--- START Data in this exercise ---

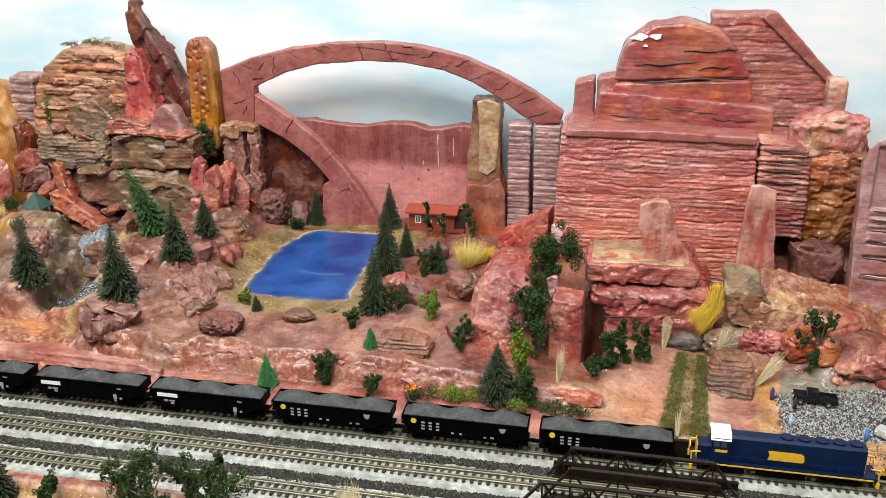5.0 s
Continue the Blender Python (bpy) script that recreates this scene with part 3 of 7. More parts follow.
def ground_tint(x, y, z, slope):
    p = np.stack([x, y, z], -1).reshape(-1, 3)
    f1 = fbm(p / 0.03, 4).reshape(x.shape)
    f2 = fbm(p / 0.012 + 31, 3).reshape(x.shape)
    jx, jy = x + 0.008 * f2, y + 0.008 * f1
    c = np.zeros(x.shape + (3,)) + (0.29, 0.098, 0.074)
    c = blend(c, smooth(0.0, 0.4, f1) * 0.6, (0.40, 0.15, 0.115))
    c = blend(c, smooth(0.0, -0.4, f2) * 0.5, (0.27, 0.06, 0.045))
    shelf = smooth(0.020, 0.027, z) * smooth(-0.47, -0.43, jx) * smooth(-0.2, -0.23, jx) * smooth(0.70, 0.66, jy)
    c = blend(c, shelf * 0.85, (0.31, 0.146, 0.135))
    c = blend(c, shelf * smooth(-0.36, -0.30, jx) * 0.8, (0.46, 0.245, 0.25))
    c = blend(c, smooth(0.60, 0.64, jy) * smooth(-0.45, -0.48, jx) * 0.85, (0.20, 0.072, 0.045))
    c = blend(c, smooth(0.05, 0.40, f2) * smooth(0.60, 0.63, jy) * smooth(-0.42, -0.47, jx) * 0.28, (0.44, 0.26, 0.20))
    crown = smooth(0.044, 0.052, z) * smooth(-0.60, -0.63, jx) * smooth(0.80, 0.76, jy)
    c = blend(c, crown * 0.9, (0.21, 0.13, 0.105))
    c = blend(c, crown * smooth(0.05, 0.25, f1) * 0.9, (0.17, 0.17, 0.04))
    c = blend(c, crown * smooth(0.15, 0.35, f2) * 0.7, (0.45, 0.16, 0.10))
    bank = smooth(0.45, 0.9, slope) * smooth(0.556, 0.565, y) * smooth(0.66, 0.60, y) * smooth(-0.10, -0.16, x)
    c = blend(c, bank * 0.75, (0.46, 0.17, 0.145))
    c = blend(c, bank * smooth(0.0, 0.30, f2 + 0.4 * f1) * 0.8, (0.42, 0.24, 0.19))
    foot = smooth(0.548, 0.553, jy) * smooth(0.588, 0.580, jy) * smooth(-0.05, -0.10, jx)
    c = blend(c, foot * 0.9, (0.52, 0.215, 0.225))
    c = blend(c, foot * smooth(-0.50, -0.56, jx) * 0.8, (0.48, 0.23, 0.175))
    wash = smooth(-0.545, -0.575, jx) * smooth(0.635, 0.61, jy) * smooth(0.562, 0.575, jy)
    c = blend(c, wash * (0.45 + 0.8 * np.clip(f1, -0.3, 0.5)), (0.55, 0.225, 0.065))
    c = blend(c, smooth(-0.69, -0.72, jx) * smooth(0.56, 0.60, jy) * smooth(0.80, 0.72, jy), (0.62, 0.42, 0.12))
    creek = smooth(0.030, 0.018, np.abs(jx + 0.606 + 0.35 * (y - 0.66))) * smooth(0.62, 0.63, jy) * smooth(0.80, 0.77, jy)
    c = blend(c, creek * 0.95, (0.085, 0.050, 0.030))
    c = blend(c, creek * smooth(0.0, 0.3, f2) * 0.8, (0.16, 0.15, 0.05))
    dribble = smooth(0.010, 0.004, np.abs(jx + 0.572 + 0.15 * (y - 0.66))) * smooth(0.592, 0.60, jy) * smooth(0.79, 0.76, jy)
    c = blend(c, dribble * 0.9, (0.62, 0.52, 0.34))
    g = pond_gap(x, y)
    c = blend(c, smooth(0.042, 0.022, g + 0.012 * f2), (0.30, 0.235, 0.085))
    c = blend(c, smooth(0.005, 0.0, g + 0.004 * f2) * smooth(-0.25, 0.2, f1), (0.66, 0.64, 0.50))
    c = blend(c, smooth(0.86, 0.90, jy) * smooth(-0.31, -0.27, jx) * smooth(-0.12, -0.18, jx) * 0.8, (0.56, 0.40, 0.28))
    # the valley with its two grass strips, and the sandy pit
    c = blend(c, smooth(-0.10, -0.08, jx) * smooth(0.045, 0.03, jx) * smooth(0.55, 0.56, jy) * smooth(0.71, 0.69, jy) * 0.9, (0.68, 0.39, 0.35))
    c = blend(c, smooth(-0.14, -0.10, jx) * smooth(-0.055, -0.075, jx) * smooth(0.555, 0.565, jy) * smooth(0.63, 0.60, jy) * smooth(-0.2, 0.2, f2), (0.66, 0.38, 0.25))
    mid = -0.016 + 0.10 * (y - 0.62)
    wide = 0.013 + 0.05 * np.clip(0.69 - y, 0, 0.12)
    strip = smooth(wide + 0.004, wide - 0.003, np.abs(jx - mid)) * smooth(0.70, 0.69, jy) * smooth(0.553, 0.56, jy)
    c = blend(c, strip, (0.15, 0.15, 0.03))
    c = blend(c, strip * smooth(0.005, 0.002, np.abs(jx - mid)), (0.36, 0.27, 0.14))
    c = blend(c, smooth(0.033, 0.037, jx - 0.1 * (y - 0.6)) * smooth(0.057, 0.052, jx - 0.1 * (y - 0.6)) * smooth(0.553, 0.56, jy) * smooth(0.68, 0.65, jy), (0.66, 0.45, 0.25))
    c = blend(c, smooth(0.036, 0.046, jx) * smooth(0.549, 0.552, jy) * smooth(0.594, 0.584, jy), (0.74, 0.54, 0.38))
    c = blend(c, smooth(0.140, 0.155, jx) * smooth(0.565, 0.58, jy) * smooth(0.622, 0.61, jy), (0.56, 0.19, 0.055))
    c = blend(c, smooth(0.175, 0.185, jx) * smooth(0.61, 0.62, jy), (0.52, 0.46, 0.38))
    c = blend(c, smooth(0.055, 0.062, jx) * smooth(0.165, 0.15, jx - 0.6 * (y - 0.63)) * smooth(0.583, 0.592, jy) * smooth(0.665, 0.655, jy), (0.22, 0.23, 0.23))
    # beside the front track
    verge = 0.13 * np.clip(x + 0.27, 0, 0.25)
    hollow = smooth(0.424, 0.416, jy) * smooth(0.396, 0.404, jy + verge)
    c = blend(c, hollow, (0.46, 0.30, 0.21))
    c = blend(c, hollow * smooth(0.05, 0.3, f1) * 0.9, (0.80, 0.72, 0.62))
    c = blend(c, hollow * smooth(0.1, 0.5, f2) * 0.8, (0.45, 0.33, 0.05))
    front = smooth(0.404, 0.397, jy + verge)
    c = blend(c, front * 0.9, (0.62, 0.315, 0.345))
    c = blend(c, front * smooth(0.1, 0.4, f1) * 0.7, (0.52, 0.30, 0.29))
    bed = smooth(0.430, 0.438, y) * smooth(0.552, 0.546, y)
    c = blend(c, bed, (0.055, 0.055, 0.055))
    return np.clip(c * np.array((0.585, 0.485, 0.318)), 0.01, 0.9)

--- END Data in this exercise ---
--- START Data in this exercise ---

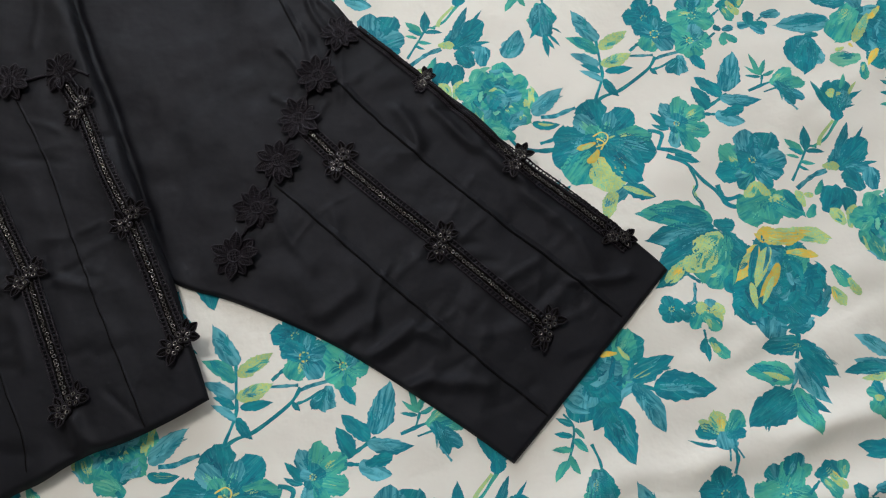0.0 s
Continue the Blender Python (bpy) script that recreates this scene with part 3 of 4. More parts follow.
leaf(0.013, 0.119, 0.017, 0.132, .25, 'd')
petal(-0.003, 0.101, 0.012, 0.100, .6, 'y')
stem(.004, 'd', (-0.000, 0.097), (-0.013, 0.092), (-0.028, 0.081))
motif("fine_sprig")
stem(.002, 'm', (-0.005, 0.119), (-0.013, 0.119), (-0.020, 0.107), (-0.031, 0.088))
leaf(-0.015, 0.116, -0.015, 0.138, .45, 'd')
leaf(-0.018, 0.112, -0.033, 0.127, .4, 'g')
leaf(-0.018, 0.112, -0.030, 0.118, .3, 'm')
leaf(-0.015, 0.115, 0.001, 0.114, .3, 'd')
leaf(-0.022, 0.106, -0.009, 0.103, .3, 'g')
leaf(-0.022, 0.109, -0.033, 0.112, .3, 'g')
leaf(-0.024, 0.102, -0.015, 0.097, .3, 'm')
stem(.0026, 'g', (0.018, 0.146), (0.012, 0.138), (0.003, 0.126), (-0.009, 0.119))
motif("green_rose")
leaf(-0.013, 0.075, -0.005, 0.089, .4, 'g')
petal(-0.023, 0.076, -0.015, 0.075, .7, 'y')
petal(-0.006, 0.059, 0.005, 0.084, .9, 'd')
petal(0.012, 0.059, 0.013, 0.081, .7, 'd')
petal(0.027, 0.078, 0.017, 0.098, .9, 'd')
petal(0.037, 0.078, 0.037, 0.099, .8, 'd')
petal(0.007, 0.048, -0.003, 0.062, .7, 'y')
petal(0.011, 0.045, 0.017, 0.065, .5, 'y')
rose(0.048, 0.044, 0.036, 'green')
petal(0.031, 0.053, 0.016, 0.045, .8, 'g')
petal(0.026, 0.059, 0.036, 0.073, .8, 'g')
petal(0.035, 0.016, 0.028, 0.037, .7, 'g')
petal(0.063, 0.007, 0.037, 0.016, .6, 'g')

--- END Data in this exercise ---

**Set problem:**
State only how many lines in the material include "recreates".

**The output:**
2